The only exception to the session order chronology of the five discs is the 12-minute title track to Rollins' Tenor Madness (the only track on the album on which Coltrane played), which, presumably for maximum playing time reasons, is included at the beginning of Disc Two rather than midway through Disc One.

In addition to charting Coltrane's growth as a soloist, the 12 original albums are all early period hard bop works of the first order. As well as saxophonists Coltrane, Rollins and Ammons, and pianists Hope, Waldron, Garland and Dameron, the collective soloists include saxophonists Hank Mobley, Jackie McLean, Sahib Shihab and Pepper Adams, trumpeters Donald Byrd and Idrees Sulieman, flautist Jerome Richardson, and drummers Philly Joe Jones and Art Taylor. Greats all of them, here in hard bop's first flush of glory.

The material used at the sessions ranges from originals, mostly written by the leader on the date, to jazz standards, tunes from the American songbook, and barely rebooted, classic blues structures. Hope's Informal Jazz, Waldron's Mal/2 and The Dealers, and Draper's Featuring John Coltrane are each equal parts originals and songbook standards. Garland's four albums are mostly composed of bop and songbook standards. Ammons' session included three bluesy originals (written by Waldron, the pianist on the date) and one songbook standard. Dameron's Mating Call is the only album entirely composed of originals (a leading bop composer and arranger, Dameron had previously written the warhorses "Good Bait," "Our Delight" and "Hot House"). "Tenor Madness," written by Rollins, is a simple blues riff on which Coltrane and Rollins take extended solos and then trade fours.


The Booklet: New Insights from Bob Weinstock

The Side Steps box includes a handsomely put together 72-page booklet with rare photographs (that's pianist Elmo Hope on the open page of the illustation at the top of this review), a sessionography, an essay by the writer Ashley Kahn, the transcript of a phone interview Kahn conducted with Prestige founder/producer Bob Weinstock in 2001 (Weinstock passed away aged 77 in 2006), and fully reproduced original album cover artwork and sleeve notes.

Of the new material, the Weinstock interview is particularly valuable. The transcript suggests a conversation lasting perhaps 45 minutes, only fragments of which have previously been published, in Kahn's A Love Supreme: The Creation of John Coltrane's Classic Album (Viking Penguin, 2002). Not included, unsurprisingly, in Kahn's book, were those passages in which Weinstock talked about the A&R activities of Impulse! and Atlantic. Weinstock likens their modus operandi to those of "vultures," who with fatter cheque books than he or Blue Note's Alfred Lion, enticed promising artists away from the pioneering independent labels who "discovered" them.
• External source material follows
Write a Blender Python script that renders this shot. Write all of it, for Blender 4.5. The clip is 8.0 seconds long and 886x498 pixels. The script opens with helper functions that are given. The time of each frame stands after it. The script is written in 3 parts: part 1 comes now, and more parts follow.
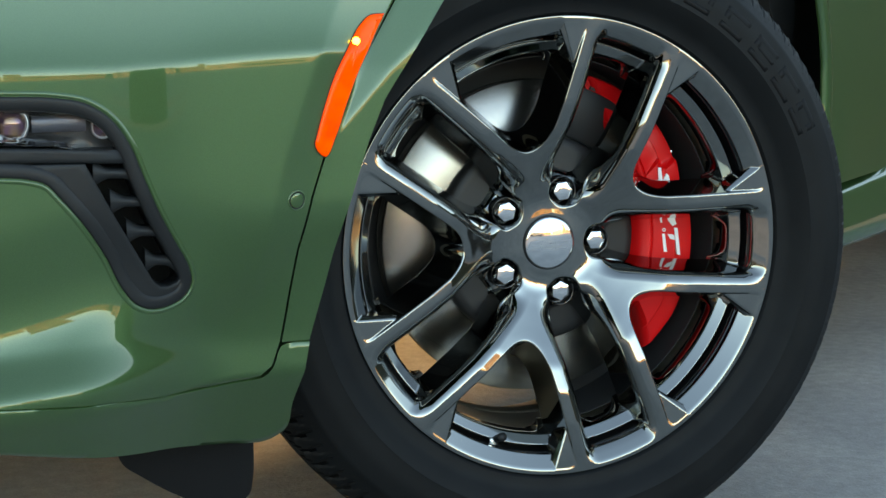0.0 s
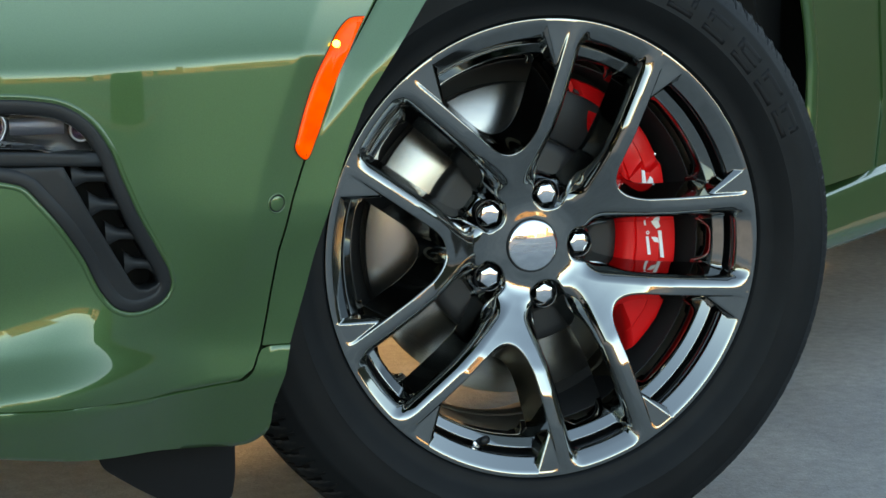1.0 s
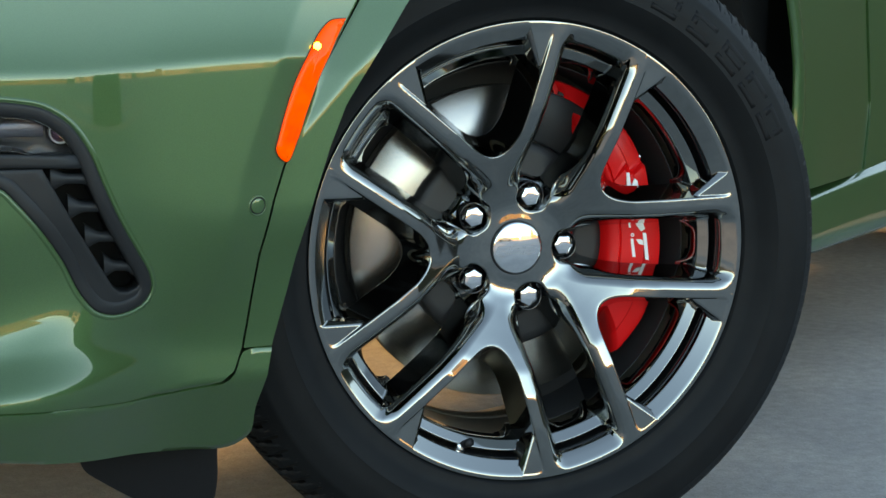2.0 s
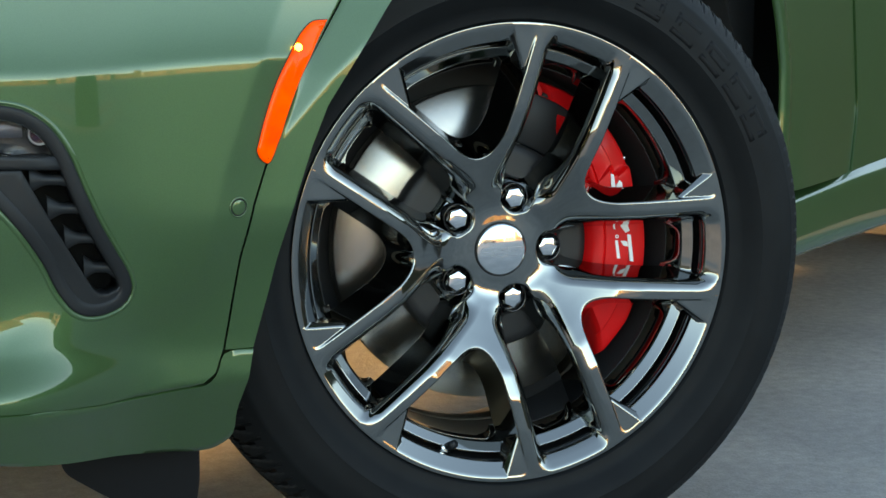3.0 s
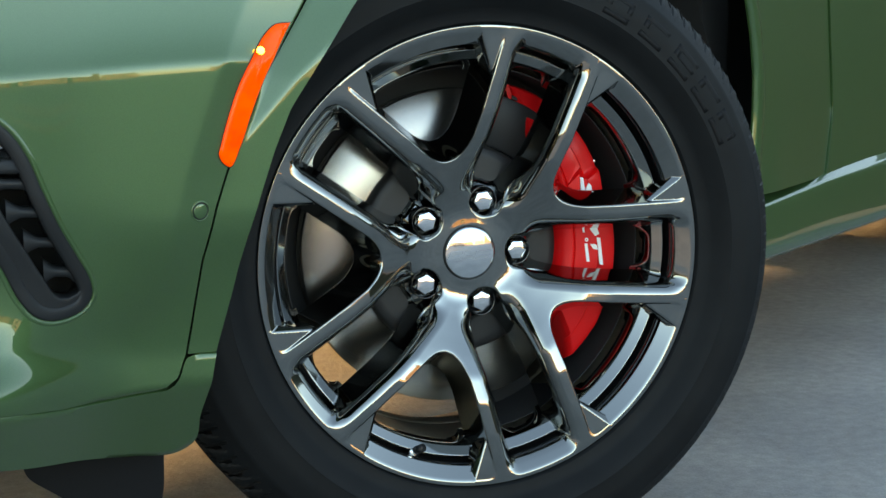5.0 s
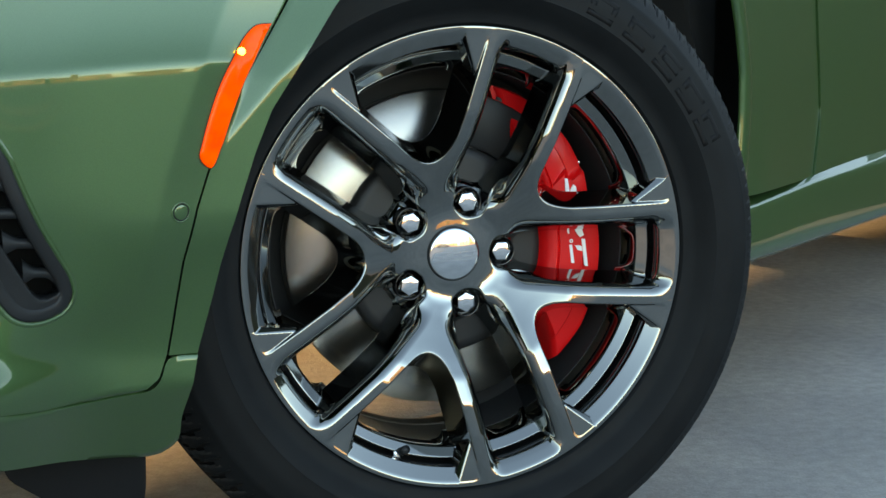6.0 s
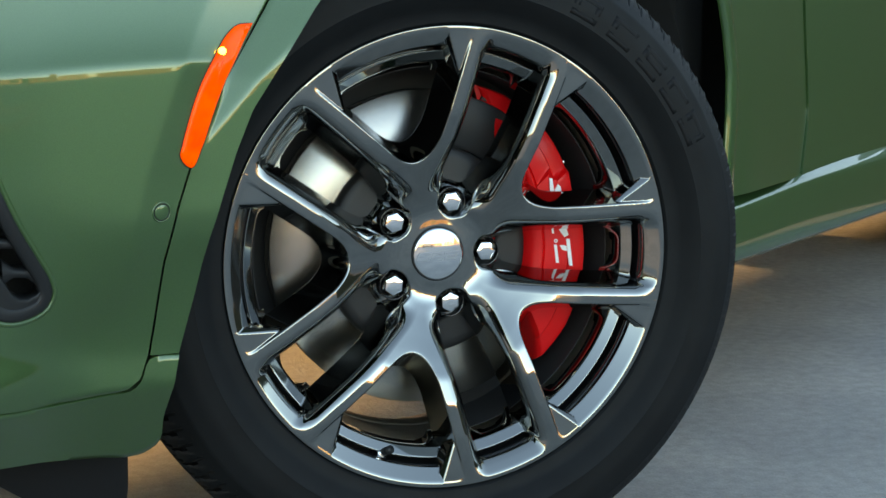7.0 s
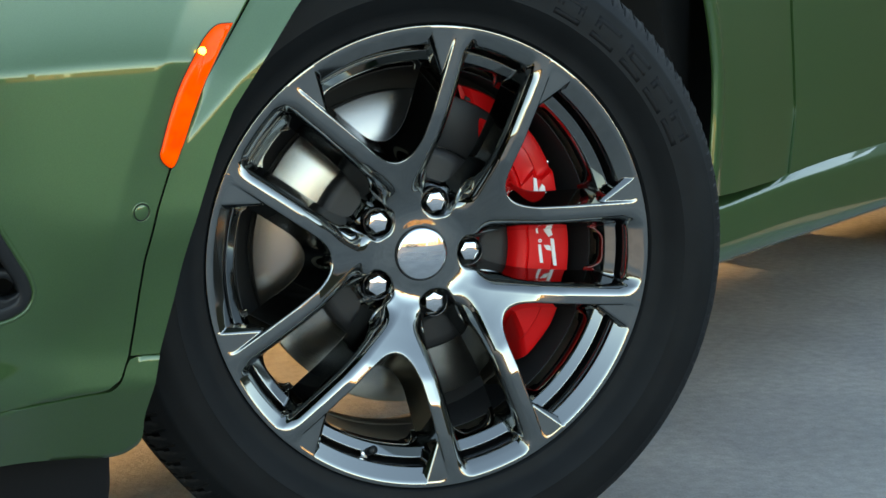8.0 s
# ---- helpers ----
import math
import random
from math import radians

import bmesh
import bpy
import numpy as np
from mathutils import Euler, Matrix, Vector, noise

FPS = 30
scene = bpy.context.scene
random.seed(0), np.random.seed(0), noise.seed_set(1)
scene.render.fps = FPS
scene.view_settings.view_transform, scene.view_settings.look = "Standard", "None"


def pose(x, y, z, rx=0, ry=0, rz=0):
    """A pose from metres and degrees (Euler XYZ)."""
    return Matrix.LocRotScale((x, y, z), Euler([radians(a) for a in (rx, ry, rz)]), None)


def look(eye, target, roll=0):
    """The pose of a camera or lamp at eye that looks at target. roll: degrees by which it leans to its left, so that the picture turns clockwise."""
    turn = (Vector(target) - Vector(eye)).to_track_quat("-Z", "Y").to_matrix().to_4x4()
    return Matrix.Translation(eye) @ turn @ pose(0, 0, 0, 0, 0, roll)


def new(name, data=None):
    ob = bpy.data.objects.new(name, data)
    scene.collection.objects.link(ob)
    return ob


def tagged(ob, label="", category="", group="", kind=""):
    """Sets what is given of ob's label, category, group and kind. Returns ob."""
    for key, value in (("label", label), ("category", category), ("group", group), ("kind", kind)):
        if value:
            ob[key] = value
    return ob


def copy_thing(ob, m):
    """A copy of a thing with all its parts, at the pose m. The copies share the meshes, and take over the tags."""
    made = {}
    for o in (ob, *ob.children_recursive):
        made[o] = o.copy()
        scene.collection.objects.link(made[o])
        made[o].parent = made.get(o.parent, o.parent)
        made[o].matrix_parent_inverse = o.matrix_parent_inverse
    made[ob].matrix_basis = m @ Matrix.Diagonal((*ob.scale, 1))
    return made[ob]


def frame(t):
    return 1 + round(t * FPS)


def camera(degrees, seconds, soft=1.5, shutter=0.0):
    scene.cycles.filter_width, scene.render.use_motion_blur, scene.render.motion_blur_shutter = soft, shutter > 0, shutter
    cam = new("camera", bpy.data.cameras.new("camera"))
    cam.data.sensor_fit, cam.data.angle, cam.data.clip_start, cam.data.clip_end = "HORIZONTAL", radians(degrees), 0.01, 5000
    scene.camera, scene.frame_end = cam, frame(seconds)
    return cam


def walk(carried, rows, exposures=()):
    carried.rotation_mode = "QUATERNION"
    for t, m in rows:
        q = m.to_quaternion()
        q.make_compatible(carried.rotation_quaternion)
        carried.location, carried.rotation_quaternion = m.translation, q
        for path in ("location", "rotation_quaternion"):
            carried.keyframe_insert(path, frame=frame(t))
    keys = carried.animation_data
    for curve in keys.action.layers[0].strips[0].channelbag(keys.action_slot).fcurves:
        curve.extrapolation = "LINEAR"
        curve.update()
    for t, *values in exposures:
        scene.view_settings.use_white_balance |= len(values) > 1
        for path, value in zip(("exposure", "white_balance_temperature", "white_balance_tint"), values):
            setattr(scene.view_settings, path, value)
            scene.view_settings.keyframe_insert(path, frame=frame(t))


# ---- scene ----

At another point, Weinstock rather unconvincingly asks to be reminded which label released Coltrane's A Love Supreme (1965), Impulse!'s all-time best selling album.

While still on the theme of major label "piracy," Weinstock takes a potshot at Columbia, with whom famously Miles Davis signed before the termination of his Prestige contract: "Even Ellington, as great as he was... the time he's on CBS, he's making all these dumb records."

Elsewhere in the interview, Weinstock talks interestingly about Coltrane, as a man and a musician, and about Prestige's recording aesthetic—no rehearsals, rejected takes erased from the tape and the tape re-used, and with engineer Rudy Van Gelder and the musicians effectively producing the music while Weinstock watched ballgames on TV, volume turned down, in an adjoining room. It's a fascinating read, on and between the lines.